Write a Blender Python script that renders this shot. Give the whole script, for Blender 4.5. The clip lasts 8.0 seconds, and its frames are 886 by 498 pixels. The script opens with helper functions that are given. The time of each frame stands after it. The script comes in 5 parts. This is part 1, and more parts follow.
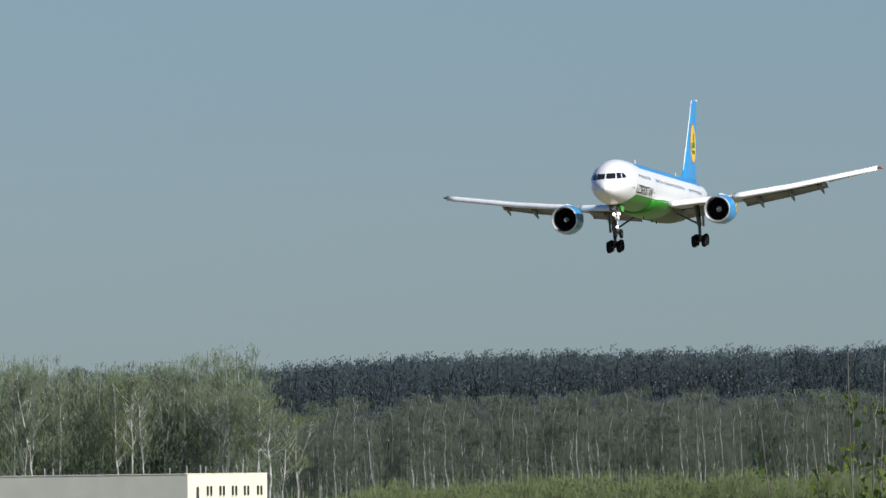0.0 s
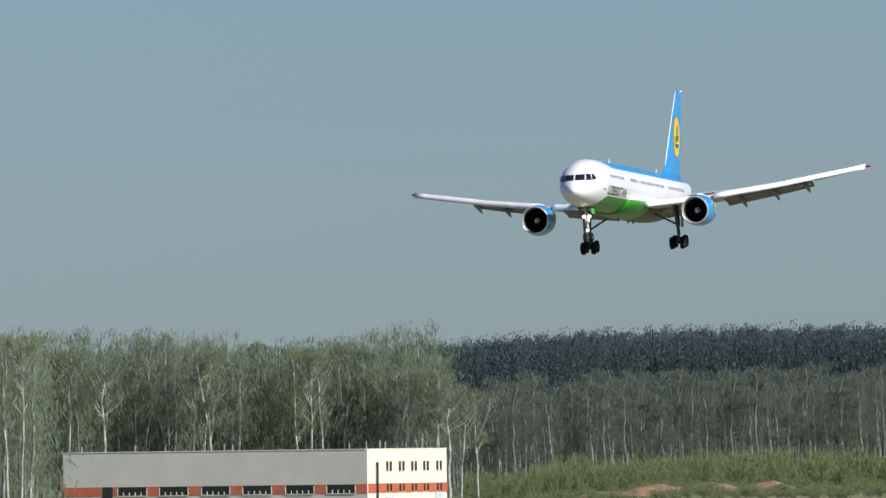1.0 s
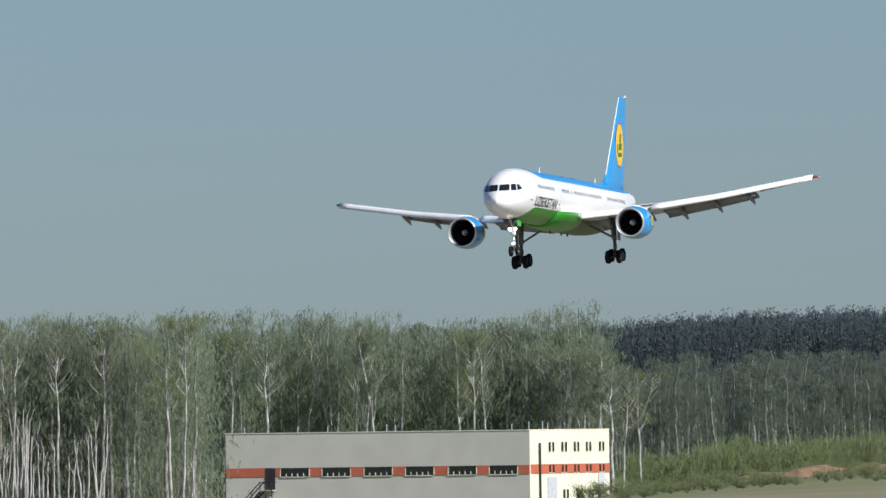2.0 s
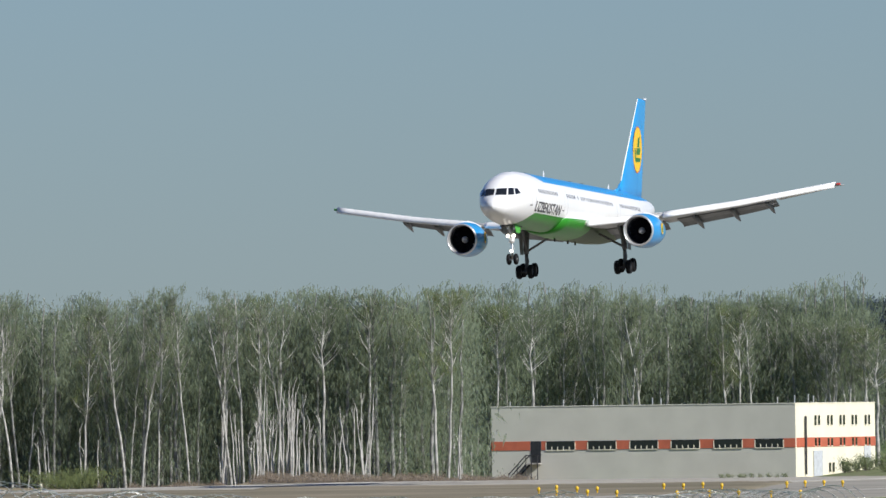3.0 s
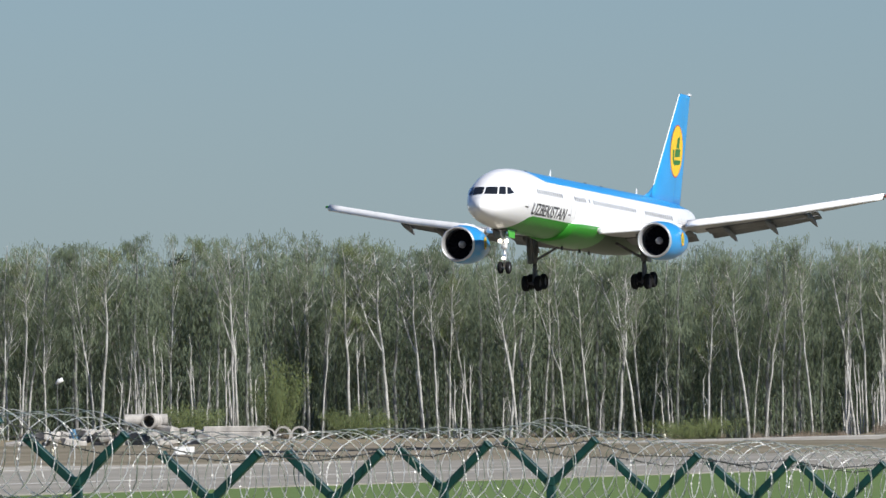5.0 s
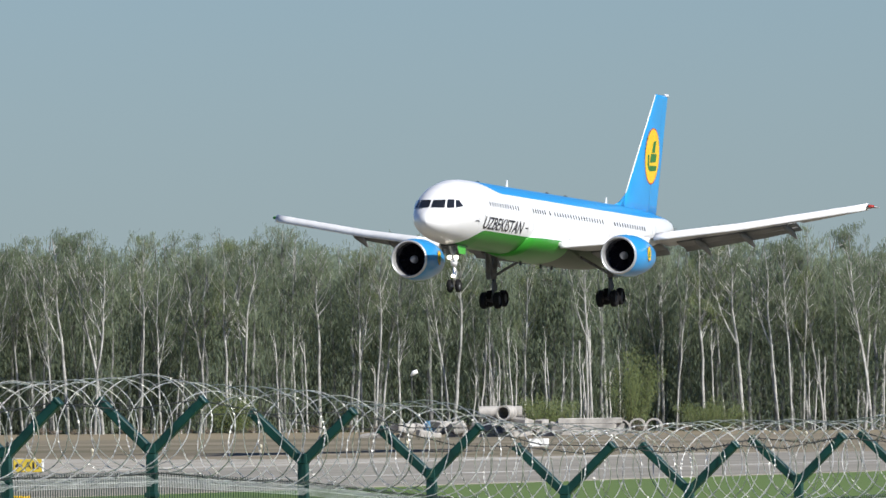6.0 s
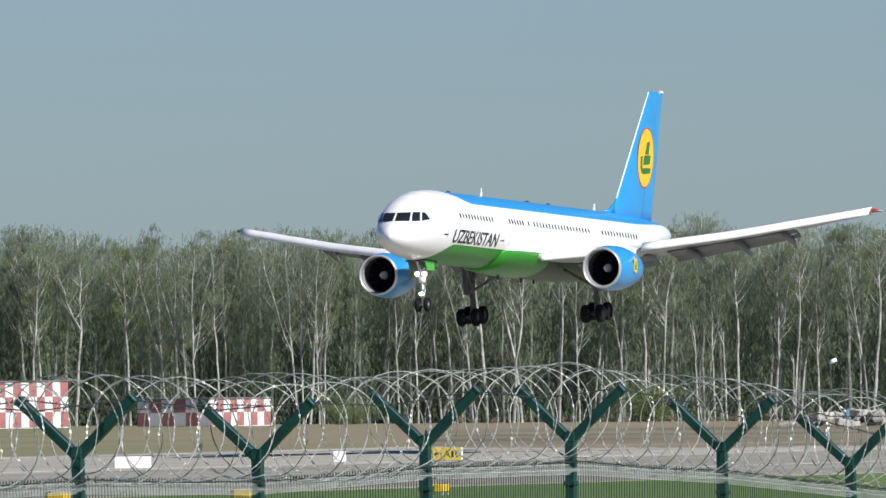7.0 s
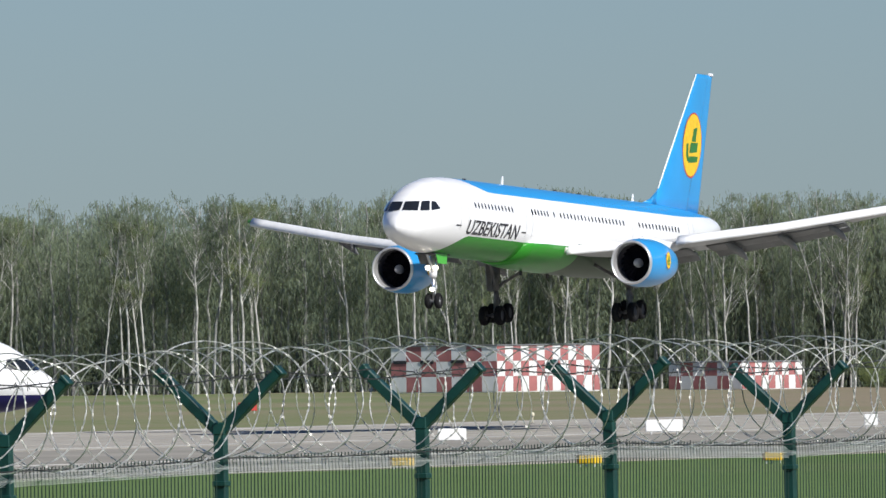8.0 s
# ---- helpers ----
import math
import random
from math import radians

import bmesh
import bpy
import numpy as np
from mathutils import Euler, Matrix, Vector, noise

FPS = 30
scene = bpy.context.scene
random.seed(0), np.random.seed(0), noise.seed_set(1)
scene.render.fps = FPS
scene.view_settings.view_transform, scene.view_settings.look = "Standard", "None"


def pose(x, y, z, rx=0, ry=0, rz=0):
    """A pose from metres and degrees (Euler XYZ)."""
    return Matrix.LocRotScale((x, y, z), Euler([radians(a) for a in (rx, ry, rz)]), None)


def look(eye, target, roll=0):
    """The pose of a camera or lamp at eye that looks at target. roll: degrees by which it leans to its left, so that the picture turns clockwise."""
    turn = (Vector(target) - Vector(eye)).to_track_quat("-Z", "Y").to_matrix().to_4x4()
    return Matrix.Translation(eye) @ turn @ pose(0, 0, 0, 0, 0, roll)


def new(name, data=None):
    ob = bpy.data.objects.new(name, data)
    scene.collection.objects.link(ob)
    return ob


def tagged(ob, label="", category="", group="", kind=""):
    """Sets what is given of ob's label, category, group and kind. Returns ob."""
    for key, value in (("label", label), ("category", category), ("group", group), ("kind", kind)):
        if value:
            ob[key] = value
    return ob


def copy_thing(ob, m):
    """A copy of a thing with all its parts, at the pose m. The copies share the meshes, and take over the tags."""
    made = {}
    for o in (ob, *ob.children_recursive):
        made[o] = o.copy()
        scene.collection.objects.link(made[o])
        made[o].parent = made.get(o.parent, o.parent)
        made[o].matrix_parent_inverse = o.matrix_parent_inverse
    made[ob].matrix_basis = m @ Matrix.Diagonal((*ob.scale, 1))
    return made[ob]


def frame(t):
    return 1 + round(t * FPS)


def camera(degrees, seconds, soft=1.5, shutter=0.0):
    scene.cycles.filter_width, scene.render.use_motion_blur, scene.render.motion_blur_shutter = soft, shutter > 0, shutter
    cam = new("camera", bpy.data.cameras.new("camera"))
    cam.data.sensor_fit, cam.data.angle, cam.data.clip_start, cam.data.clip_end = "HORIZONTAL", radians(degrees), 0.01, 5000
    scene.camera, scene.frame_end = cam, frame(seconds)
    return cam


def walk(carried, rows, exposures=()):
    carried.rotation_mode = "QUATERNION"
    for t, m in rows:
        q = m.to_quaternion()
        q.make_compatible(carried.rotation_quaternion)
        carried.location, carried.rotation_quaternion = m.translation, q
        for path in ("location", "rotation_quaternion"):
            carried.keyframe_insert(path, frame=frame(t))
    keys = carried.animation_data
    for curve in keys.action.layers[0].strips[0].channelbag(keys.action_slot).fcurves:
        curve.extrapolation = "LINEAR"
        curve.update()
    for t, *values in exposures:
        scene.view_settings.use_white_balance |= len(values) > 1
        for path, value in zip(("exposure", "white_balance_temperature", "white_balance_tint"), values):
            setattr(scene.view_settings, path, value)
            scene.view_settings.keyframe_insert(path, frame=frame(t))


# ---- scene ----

==================================================

**EXERCISE OBJECTIVE:** Leave the pictures out, and print every line of the listing exactly as written.

**WRITTEN SOLUTION:**
Write a Blender Python script that renders this shot. Give the whole script, for Blender 4.5. The clip lasts 8.0 seconds, and its frames are 886 by 498 pixels. The script opens with helper functions that are given. The time of each frame stands after it. The script comes in 5 parts. This is part 1, and more parts follow.
0.0 s
1.0 s
2.0 s
3.0 s
5.0 s
6.0 s
7.0 s
8.0 s
# ---- helpers ----
import math
import random
from math import radians

import bmesh
import bpy
import numpy as np
from mathutils import Euler, Matrix, Vector, noise

FPS = 30
scene = bpy.context.scene
random.seed(0), np.random.seed(0), noise.seed_set(1)
scene.render.fps = FPS
scene.view_settings.view_transform, scene.view_settings.look = "Standard", "None"


def pose(x, y, z, rx=0, ry=0, rz=0):
    """A pose from metres and degrees (Euler XYZ)."""
    return Matrix.LocRotScale((x, y, z), Euler([radians(a) for a in (rx, ry, rz)]), None)


def look(eye, target, roll=0):
    """The pose of a camera or lamp at eye that looks at target. roll: degrees by which it leans to its left, so that the picture turns clockwise."""
    turn = (Vector(target) - Vector(eye)).to_track_quat("-Z", "Y").to_matrix().to_4x4()
    return Matrix.Translation(eye) @ turn @ pose(0, 0, 0, 0, 0, roll)


def new(name, data=None):
    ob = bpy.data.objects.new(name, data)
    scene.collection.objects.link(ob)
    return ob


def tagged(ob, label="", category="", group="", kind=""):
    """Sets what is given of ob's label, category, group and kind. Returns ob."""
    for key, value in (("label", label), ("category", category), ("group", group), ("kind", kind)):
        if value:
            ob[key] = value
    return ob


def copy_thing(ob, m):
    """A copy of a thing with all its parts, at the pose m. The copies share the meshes, and take over the tags."""
    made = {}
    for o in (ob, *ob.children_recursive):
        made[o] = o.copy()
        scene.collection.objects.link(made[o])
        made[o].parent = made.get(o.parent, o.parent)
        made[o].matrix_parent_inverse = o.matrix_parent_inverse
    made[ob].matrix_basis = m @ Matrix.Diagonal((*ob.scale, 1))
    return made[ob]


def frame(t):
    return 1 + round(t * FPS)


def camera(degrees, seconds, soft=1.5, shutter=0.0):
    scene.cycles.filter_width, scene.render.use_motion_blur, scene.render.motion_blur_shutter = soft, shutter > 0, shutter
    cam = new("camera", bpy.data.cameras.new("camera"))
    cam.data.sensor_fit, cam.data.angle, cam.data.clip_start, cam.data.clip_end = "HORIZONTAL", radians(degrees), 0.01, 5000
    scene.camera, scene.frame_end = cam, frame(seconds)
    return cam


def walk(carried, rows, exposures=()):
    carried.rotation_mode = "QUATERNION"
    for t, m in rows:
        q = m.to_quaternion()
        q.make_compatible(carried.rotation_quaternion)
        carried.location, carried.rotation_quaternion = m.translation, q
        for path in ("location", "rotation_quaternion"):
            carried.keyframe_insert(path, frame=frame(t))
    keys = carried.animation_data
    for curve in keys.action.layers[0].strips[0].channelbag(keys.action_slot).fcurves:
        curve.extrapolation = "LINEAR"
        curve.update()
    for t, *values in exposures:
        scene.view_settings.use_white_balance |= len(values) > 1
        for path, value in zip(("exposure", "white_balance_temperature", "white_balance_tint"), values):
            setattr(scene.view_settings, path, value)
            scene.view_settings.keyframe_insert(path, frame=frame(t))


# ---- scene ----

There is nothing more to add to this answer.